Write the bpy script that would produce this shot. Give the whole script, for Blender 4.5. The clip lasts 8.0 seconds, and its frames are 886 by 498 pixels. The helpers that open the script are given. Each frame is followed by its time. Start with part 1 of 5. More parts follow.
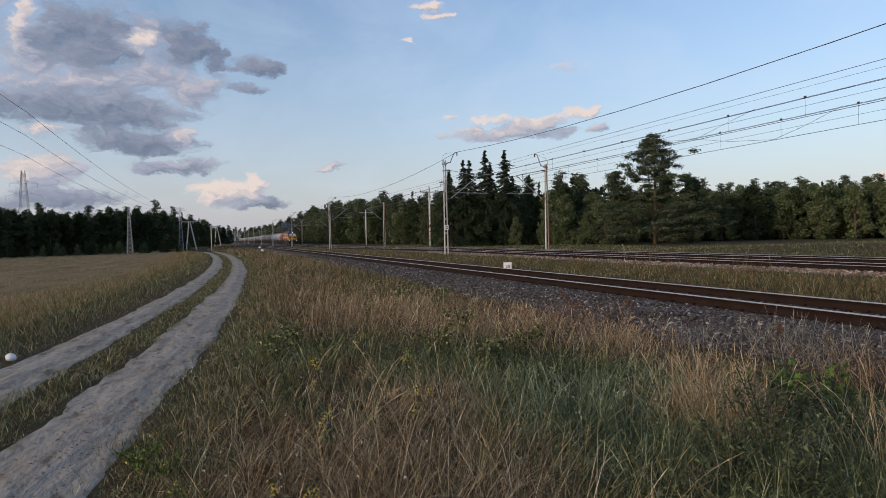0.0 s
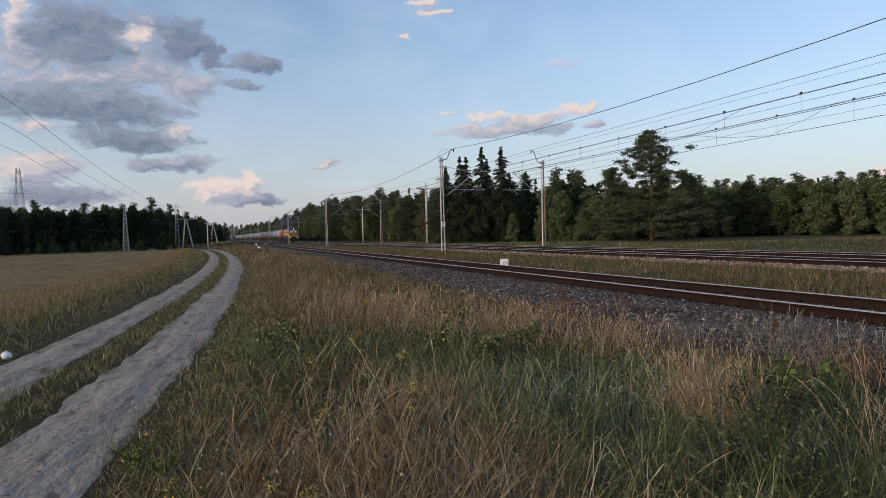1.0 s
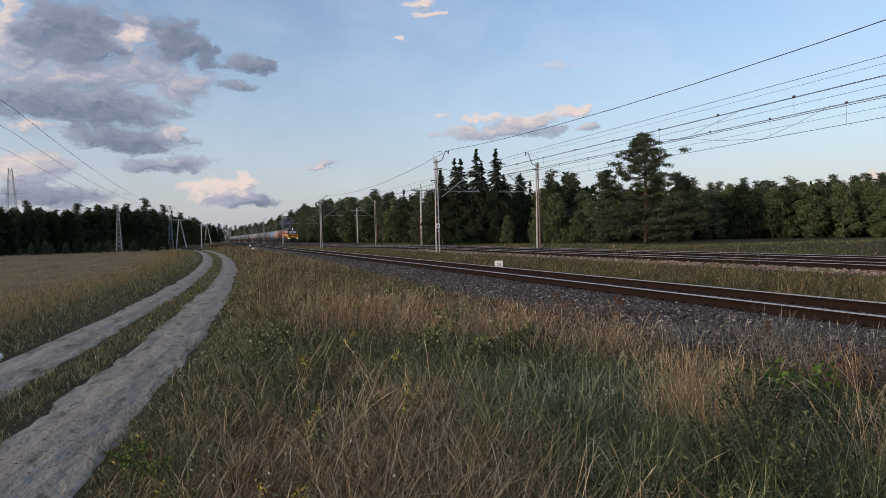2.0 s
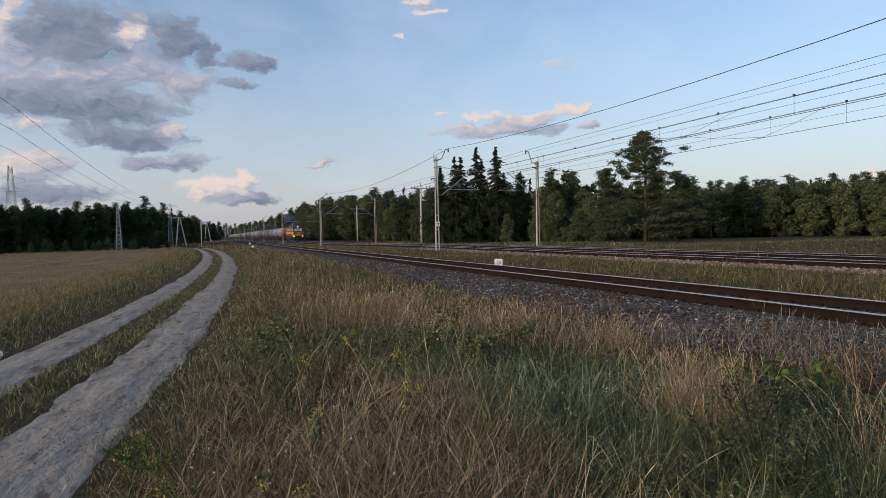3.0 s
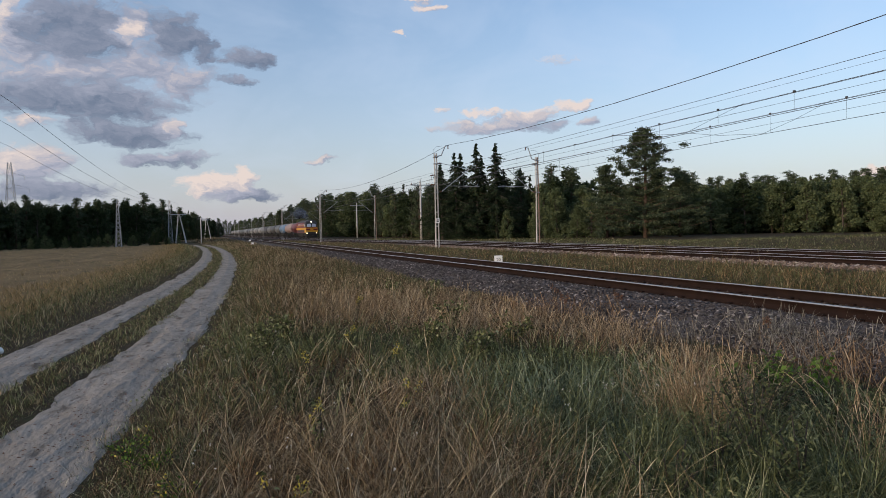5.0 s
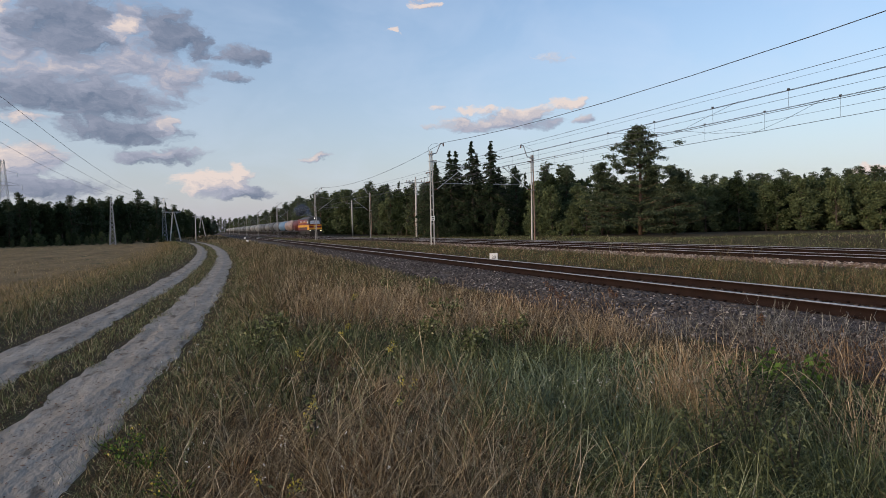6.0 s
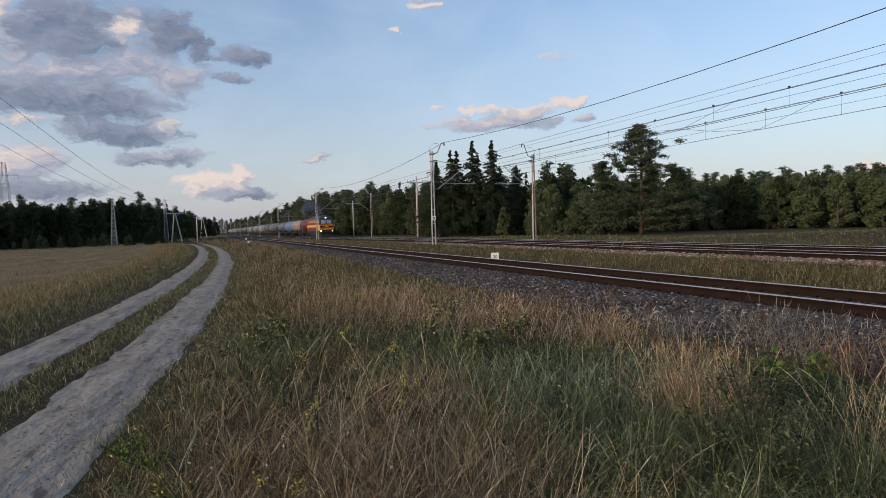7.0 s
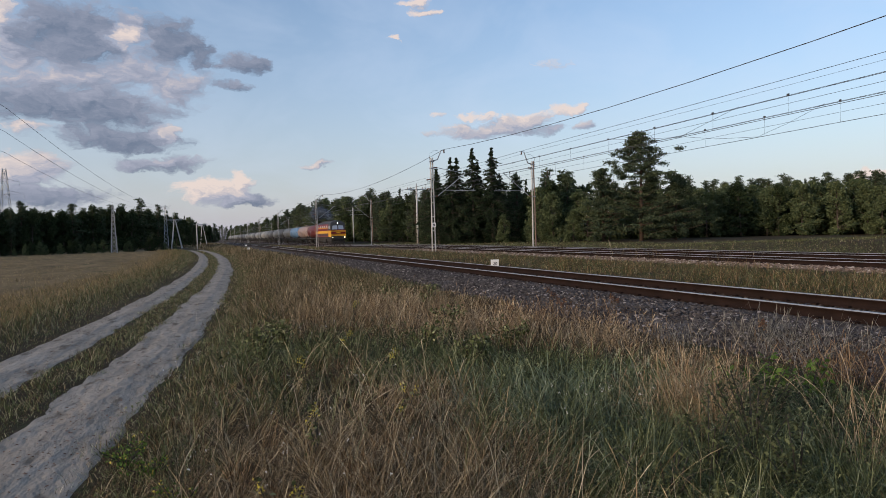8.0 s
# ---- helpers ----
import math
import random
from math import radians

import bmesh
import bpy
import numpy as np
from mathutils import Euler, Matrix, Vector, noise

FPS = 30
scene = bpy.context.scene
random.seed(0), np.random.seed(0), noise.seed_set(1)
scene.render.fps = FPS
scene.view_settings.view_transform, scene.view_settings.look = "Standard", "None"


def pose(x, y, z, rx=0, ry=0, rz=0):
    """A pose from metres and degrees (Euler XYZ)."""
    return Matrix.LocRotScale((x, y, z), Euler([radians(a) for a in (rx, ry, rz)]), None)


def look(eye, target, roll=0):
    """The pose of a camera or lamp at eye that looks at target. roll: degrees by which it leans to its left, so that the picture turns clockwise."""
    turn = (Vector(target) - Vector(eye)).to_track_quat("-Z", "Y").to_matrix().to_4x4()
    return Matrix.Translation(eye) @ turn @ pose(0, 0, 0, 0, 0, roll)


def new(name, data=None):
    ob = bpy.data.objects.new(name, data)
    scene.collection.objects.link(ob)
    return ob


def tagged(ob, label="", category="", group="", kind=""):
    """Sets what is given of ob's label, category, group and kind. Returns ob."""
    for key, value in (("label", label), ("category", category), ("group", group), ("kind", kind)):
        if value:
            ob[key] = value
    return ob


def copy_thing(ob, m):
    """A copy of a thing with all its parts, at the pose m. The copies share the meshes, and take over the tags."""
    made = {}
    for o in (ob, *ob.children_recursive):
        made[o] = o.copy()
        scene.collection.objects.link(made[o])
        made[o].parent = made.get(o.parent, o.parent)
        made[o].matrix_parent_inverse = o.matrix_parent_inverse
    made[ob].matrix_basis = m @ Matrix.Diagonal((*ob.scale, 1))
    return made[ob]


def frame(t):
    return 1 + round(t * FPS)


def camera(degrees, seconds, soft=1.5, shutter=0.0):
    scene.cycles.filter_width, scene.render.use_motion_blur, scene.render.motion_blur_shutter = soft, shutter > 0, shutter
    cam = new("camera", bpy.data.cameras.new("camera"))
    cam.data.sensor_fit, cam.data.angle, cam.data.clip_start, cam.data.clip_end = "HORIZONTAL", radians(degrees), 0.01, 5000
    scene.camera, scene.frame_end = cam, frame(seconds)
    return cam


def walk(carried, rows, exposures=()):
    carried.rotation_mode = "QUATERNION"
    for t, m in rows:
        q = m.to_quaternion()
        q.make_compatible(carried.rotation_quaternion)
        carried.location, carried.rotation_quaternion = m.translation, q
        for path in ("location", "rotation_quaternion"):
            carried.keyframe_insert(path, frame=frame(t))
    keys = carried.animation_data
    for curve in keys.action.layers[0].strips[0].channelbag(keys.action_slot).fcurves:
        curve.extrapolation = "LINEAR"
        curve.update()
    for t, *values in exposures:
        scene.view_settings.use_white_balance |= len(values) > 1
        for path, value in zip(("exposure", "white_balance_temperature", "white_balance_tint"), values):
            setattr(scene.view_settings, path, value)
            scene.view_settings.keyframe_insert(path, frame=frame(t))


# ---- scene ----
# x: metres to the right of the camera, square to the railway; y: along the railway; z: up.
EYE = (0.0, 0.0, 1.75)
cam = camera(71.0, 8.0, soft=0.5)
WALK = [        # seconds, turn, pitch, roll, sway of the hand in metres
    (0.0, -20.05, -1.20, 1.38, -0.009, 0.008, 0.004), (0.5, -20.35, -1.32, 1.27, -0.005, 0.008, 0.005),
    (1.0, -20.34, -1.51, 1.51, -0.003, 0.009, 0.006), (1.5, -20.82, -1.35, 1.35, 0.005, 0.010, 0.004),
    (3.0, -20.85, -1.53, 1.27, 0.002, 0.010, 0.0), (3.5, -21.08, -1.63, 1.16, 0.0, 0.008, 0.001),
    (4.0, -21.13, -1.65, 1.12, 0.001, 0.002, 0.002), (4.5, -20.74, -1.73, 1.32, -0.007, 0.002, 0.002),
    (6.0, -21.30, -2.07, 1.29, 0.004, 0.011, 0.0), (6.5, -21.01, -1.99, 1.66, 0.004, 0.010, 0.002),
    (7.0, -21.19, -2.09, 1.62, 0.005, 0.007, 0.001), (7.5, -21.17, -1.78, 1.57, 0.001, 0.004, 0.0),
    (8.0, -21.20, -1.46, 1.55, 0.0, 0.0, 0.0)]
walk(cam, [(t, pose(EYE[0] + x, EYE[1] + y, EYE[2] + z, 90 + p, r, a)) for t, a, p, r, x, y, z in WALK], exposures=[(0.0, 0.72), (8.0, 0.72)])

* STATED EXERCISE
Copy all lines above containing the string "Vector".

* SOLUTION TO THE PROBLEM
from mathutils import Euler, Matrix, Vector, noise
    turn = (Vector(target) - Vector(eye)).to_track_quat("-Z", "Y").to_matrix().to_4x4()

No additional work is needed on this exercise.